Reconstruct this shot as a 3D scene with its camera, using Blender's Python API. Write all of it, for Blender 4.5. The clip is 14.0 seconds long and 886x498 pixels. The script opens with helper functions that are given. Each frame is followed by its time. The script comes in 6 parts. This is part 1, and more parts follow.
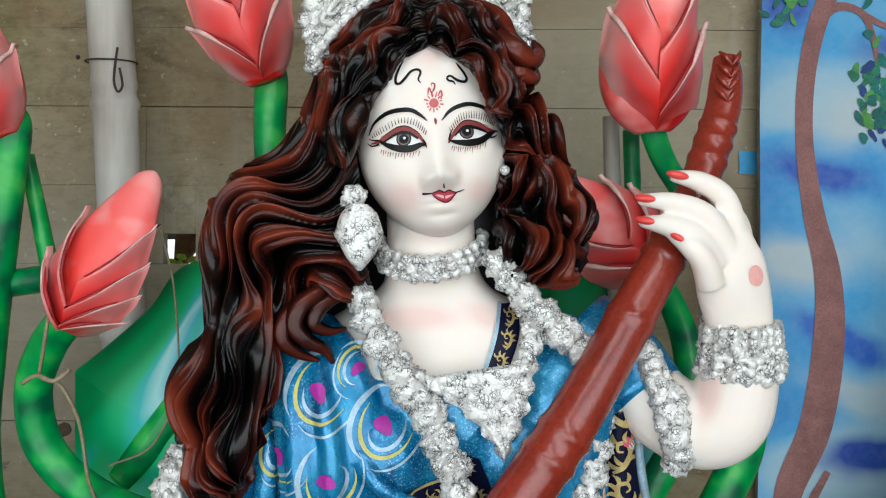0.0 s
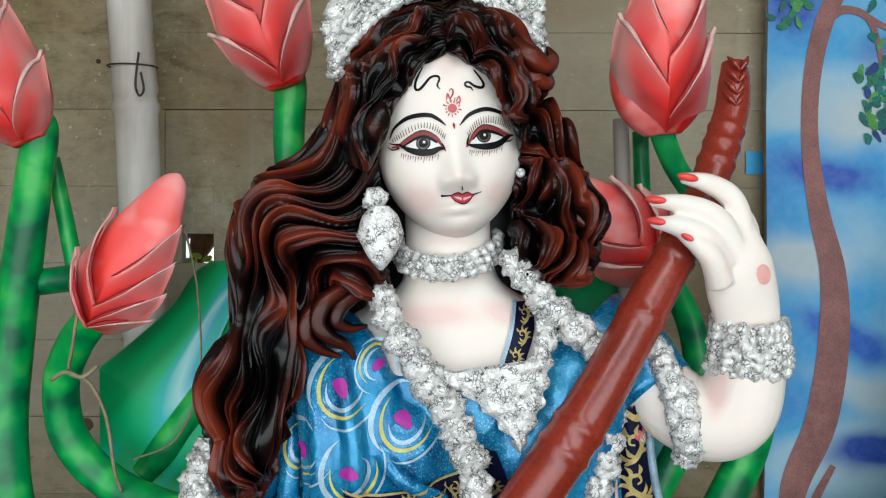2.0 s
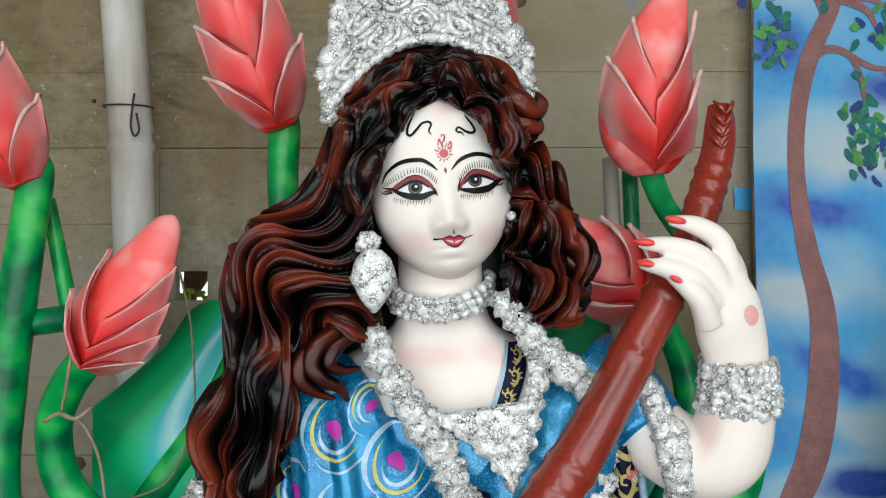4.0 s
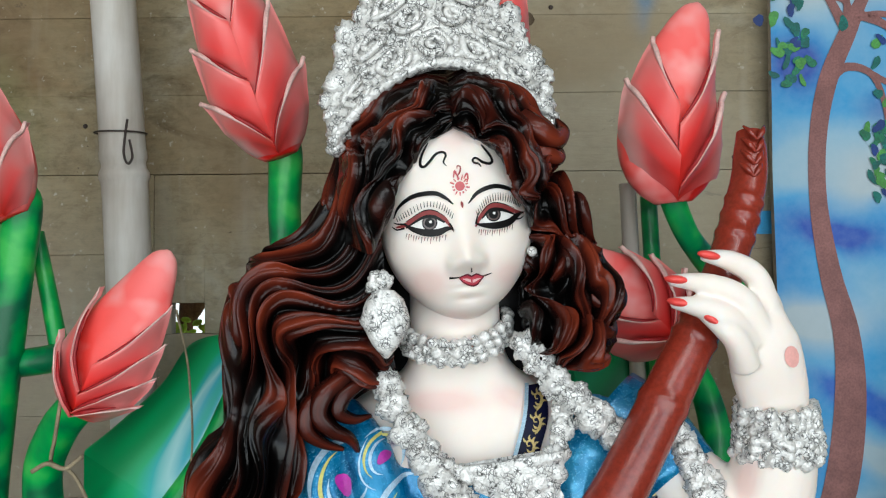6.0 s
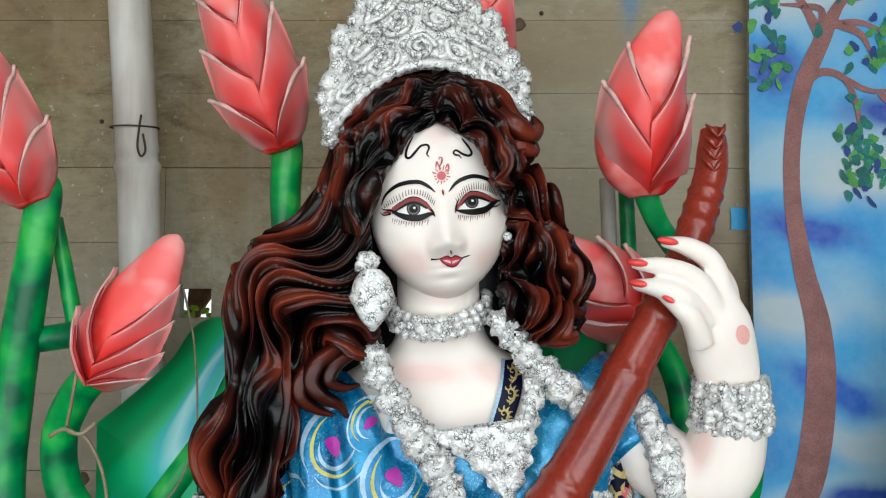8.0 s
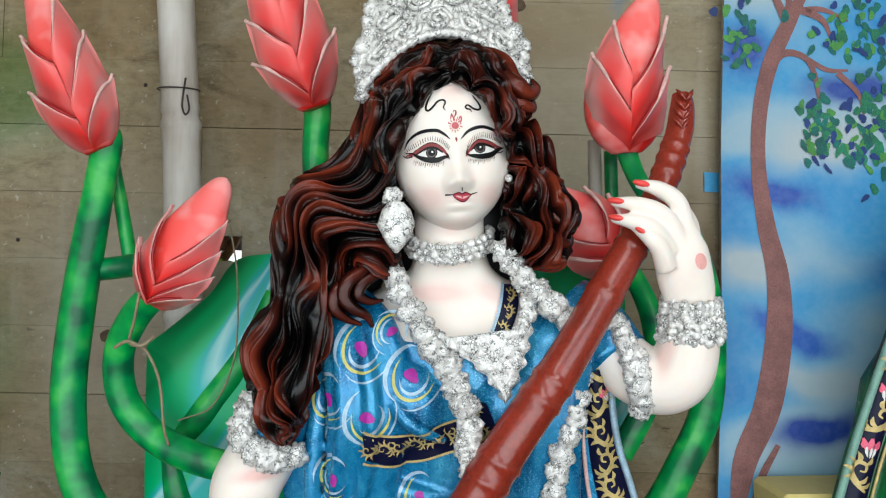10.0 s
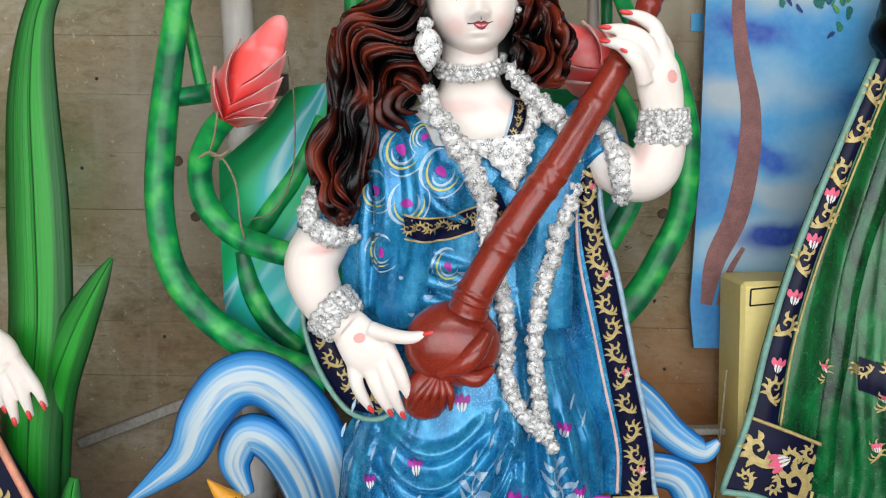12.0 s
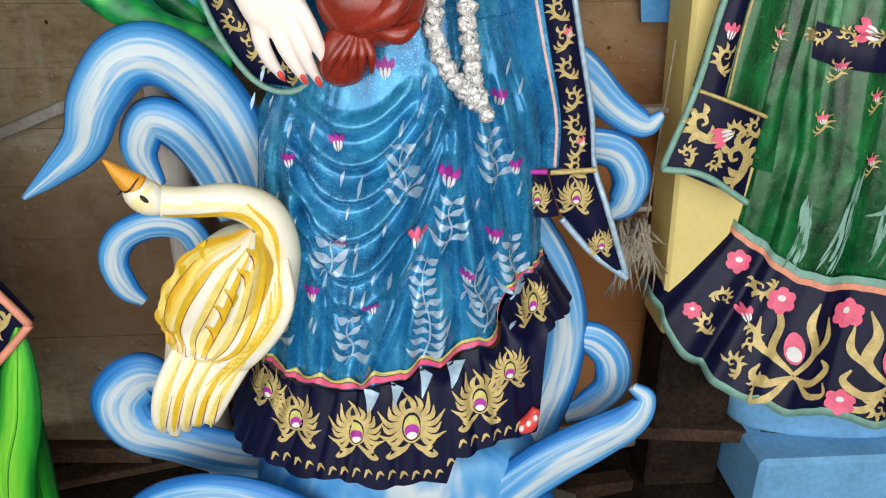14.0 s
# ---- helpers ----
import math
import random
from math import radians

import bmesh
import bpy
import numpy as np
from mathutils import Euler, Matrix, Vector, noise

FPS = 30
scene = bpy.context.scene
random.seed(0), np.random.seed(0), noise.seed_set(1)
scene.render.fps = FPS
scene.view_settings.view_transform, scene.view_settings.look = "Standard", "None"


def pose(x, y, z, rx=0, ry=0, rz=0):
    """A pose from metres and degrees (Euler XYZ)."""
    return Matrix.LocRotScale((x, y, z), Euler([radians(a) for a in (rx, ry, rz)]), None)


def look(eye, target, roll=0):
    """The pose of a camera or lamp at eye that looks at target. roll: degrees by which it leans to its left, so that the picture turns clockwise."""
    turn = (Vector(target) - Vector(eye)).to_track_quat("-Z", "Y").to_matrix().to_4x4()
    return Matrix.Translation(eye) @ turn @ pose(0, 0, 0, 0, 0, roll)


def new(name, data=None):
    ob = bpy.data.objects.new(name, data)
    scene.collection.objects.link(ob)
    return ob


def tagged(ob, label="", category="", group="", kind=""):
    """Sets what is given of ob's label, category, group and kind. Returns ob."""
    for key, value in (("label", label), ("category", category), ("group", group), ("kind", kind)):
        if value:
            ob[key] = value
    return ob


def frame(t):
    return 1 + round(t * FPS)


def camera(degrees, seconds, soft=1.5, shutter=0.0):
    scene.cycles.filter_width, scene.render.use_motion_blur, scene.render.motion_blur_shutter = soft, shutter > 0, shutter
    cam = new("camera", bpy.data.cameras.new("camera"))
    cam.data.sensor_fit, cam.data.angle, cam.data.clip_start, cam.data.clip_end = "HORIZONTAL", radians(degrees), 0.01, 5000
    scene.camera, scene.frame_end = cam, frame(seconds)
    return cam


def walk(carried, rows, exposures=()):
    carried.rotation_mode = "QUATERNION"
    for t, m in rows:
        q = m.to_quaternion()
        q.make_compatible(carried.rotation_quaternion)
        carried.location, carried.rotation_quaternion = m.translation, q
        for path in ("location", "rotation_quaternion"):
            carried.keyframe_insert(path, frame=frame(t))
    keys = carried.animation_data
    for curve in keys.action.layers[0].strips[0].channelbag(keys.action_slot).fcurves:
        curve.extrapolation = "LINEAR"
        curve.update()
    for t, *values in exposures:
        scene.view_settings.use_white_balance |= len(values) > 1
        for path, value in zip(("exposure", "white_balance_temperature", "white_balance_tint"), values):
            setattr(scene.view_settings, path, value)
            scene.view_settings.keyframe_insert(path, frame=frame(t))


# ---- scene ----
cam = camera(57.1, 14.0, 1.2)
PATH = [
    (0, (0.002, -0.008, 1.679), (-0.002, 1.992, 1.679), 0.3),
    (0.5, (-0.001, -0.015, 1.68), (-0.018, 1.985, 1.664), 0.1),
    (1, (-0.004, -0.024, 1.682), (-0.001, 1.976, 1.685), 0.4),
    (1.5, (-0.007, -0.034, 1.683), (-0.006, 1.966, 1.686), -0.0),
    (2, (-0.012, -0.037, 1.681), (-0.026, 1.963, 1.676), 0.2),
    (2.5, (-0.01, -0.034, 1.681), (-0.043, 1.965, 1.687), 0.6),
    (3, (-0.006, -0.035, 1.684), (-0.036, 1.964, 1.703), 0.6),
    (3.5, (-0.011, -0.048, 1.696), (0.003, 1.95, 1.783), 0.6),
    (3.7, (-0.01, -0.051, 1.697), (-0.011, 1.947, 1.77), 0.0),
    (5.8, (-0.029, 0.012, 1.717), (-0.004, 2.012, 1.755), -0.4),
    (6, (-0.031, 0.008, 1.724), (-0.016, 2.005, 1.816), -0.6),
    (6.5, (-0.036, -0.002, 1.735), (-0.039, 1.988, 1.926), 0.3),
    (7, (-0.019, -0.08, 1.724), (-0.054, 1.909, 1.933), 0.5),
    (7.5, (-0.015, -0.071, 1.72), (-0.035, 1.921, 1.899), 0.6),
    (8, (-0.003, -0.067, 1.7), (-0.013, 1.93, 1.801), 0.1),
    (8.5, (0.005, -0.077, 1.672), (-0.019, 1.922, 1.717), 0.2),
    (8.7, (-0.005, -0.083, 1.666), (-0.028, 1.916, 1.704), 0.2),
    (10.8, (-0.026, -0.415, 1.615), (-0.007, 1.582, 1.706), 1.5),
    (11, (-0.02, -0.462, 1.613), (-0.034, 1.536, 1.704), 1.5),
    (11.5, (-0.023, -0.518, 1.58), (-0.034, 1.481, 1.529), 0.8),
    (12, (-0.044, -0.519, 1.537), (-0.058, 1.466, 1.296), 0.7),
    (12.5, (-0.045, -0.516, 1.483), (-0.043, 1.447, 1.1), 0.1),
    (13, (-0.039, -0.504, 1.445), (-0.05, 1.429, 0.933), -0.2),
    (13.5, (-0.03, -0.476, 1.409), (0.005, 1.408, 0.74), -0.1),
    (14, (-0.017, -0.41, 1.386), (0.112, 1.397, 0.539), 0.4),
]
walk(cam, [(t, look(eye, target, roll)) for t, eye, target, roll in PATH],
     exposures=[(0, 0.0, 5950, 3), (8.5, 0.03, 5950, 3), (11, 0.14, 6100, 6), (12.5, 0.17, 6250, 10), (14, 0.26, 6500, 10)])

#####

> **TASK PROMPT**: Repeat the listing in full and exactly. Do not include any images.

> **SOLUTION TO THIS TASK**:
Reconstruct this shot as a 3D scene with its camera, using Blender's Python API. Write all of it, for Blender 4.5. The clip is 14.0 seconds long and 886x498 pixels. The script opens with helper functions that are given. Each frame is followed by its time. The script comes in 6 parts. This is part 1, and more parts follow.
0.0 s
2.0 s
4.0 s
6.0 s
8.0 s
10.0 s
12.0 s
14.0 s
# ---- helpers ----
import math
import random
from math import radians

import bmesh
import bpy
import numpy as np
from mathutils import Euler, Matrix, Vector, noise

FPS = 30
scene = bpy.context.scene
random.seed(0), np.random.seed(0), noise.seed_set(1)
scene.render.fps = FPS
scene.view_settings.view_transform, scene.view_settings.look = "Standard", "None"


def pose(x, y, z, rx=0, ry=0, rz=0):
    """A pose from metres and degrees (Euler XYZ)."""
    return Matrix.LocRotScale((x, y, z), Euler([radians(a) for a in (rx, ry, rz)]), None)


def look(eye, target, roll=0):
    """The pose of a camera or lamp at eye that looks at target. roll: degrees by which it leans to its left, so that the picture turns clockwise."""
    turn = (Vector(target) - Vector(eye)).to_track_quat("-Z", "Y").to_matrix().to_4x4()
    return Matrix.Translation(eye) @ turn @ pose(0, 0, 0, 0, 0, roll)


def new(name, data=None):
    ob = bpy.data.objects.new(name, data)
    scene.collection.objects.link(ob)
    return ob


def tagged(ob, label="", category="", group="", kind=""):
    """Sets what is given of ob's label, category, group and kind. Returns ob."""
    for key, value in (("label", label), ("category", category), ("group", group), ("kind", kind)):
        if value:
            ob[key] = value
    return ob


def frame(t):
    return 1 + round(t * FPS)


def camera(degrees, seconds, soft=1.5, shutter=0.0):
    scene.cycles.filter_width, scene.render.use_motion_blur, scene.render.motion_blur_shutter = soft, shutter > 0, shutter
    cam = new("camera", bpy.data.cameras.new("camera"))
    cam.data.sensor_fit, cam.data.angle, cam.data.clip_start, cam.data.clip_end = "HORIZONTAL", radians(degrees), 0.01, 5000
    scene.camera, scene.frame_end = cam, frame(seconds)
    return cam


def walk(carried, rows, exposures=()):
    carried.rotation_mode = "QUATERNION"
    for t, m in rows:
        q = m.to_quaternion()
        q.make_compatible(carried.rotation_quaternion)
        carried.location, carried.rotation_quaternion = m.translation, q
        for path in ("location", "rotation_quaternion"):
            carried.keyframe_insert(path, frame=frame(t))
    keys = carried.animation_data
    for curve in keys.action.layers[0].strips[0].channelbag(keys.action_slot).fcurves:
        curve.extrapolation = "LINEAR"
        curve.update()
    for t, *values in exposures:
        scene.view_settings.use_white_balance |= len(values) > 1
        for path, value in zip(("exposure", "white_balance_temperature", "white_balance_tint"), values):
            setattr(scene.view_settings, path, value)
            scene.view_settings.keyframe_insert(path, frame=frame(t))


# ---- scene ----
cam = camera(57.1, 14.0, 1.2)
PATH = [
    (0, (0.002, -0.008, 1.679), (-0.002, 1.992, 1.679), 0.3),
    (0.5, (-0.001, -0.015, 1.68), (-0.018, 1.985, 1.664), 0.1),
    (1, (-0.004, -0.024, 1.682), (-0.001, 1.976, 1.685), 0.4),
    (1.5, (-0.007, -0.034, 1.683), (-0.006, 1.966, 1.686), -0.0),
    (2, (-0.012, -0.037, 1.681), (-0.026, 1.963, 1.676), 0.2),
    (2.5, (-0.01, -0.034, 1.681), (-0.043, 1.965, 1.687), 0.6),
    (3, (-0.006, -0.035, 1.684), (-0.036, 1.964, 1.703), 0.6),
    (3.5, (-0.011, -0.048, 1.696), (0.003, 1.95, 1.783), 0.6),
    (3.7, (-0.01, -0.051, 1.697), (-0.011, 1.947, 1.77), 0.0),
    (5.8, (-0.029, 0.012, 1.717), (-0.004, 2.012, 1.755), -0.4),
    (6, (-0.031, 0.008, 1.724), (-0.016, 2.005, 1.816), -0.6),
    (6.5, (-0.036, -0.002, 1.735), (-0.039, 1.988, 1.926), 0.3),
    (7, (-0.019, -0.08, 1.724), (-0.054, 1.909, 1.933), 0.5),
    (7.5, (-0.015, -0.071, 1.72), (-0.035, 1.921, 1.899), 0.6),
    (8, (-0.003, -0.067, 1.7), (-0.013, 1.93, 1.801), 0.1),
    (8.5, (0.005, -0.077, 1.672), (-0.019, 1.922, 1.717), 0.2),
    (8.7, (-0.005, -0.083, 1.666), (-0.028, 1.916, 1.704), 0.2),
    (10.8, (-0.026, -0.415, 1.615), (-0.007, 1.582, 1.706), 1.5),
    (11, (-0.02, -0.462, 1.613), (-0.034, 1.536, 1.704), 1.5),
    (11.5, (-0.023, -0.518, 1.58), (-0.034, 1.481, 1.529), 0.8),
    (12, (-0.044, -0.519, 1.537), (-0.058, 1.466, 1.296), 0.7),
    (12.5, (-0.045, -0.516, 1.483), (-0.043, 1.447, 1.1), 0.1),
    (13, (-0.039, -0.504, 1.445), (-0.05, 1.429, 0.933), -0.2),
    (13.5, (-0.03, -0.476, 1.409), (0.005, 1.408, 0.74), -0.1),
    (14, (-0.017, -0.41, 1.386), (0.112, 1.397, 0.539), 0.4),
]
walk(cam, [(t, look(eye, target, roll)) for t, eye, target, roll in PATH],
     exposures=[(0, 0.0, 5950, 3), (8.5, 0.03, 5950, 3), (11, 0.14, 6100, 6), (12.5, 0.17, 6250, 10), (14, 0.26, 6500, 10)])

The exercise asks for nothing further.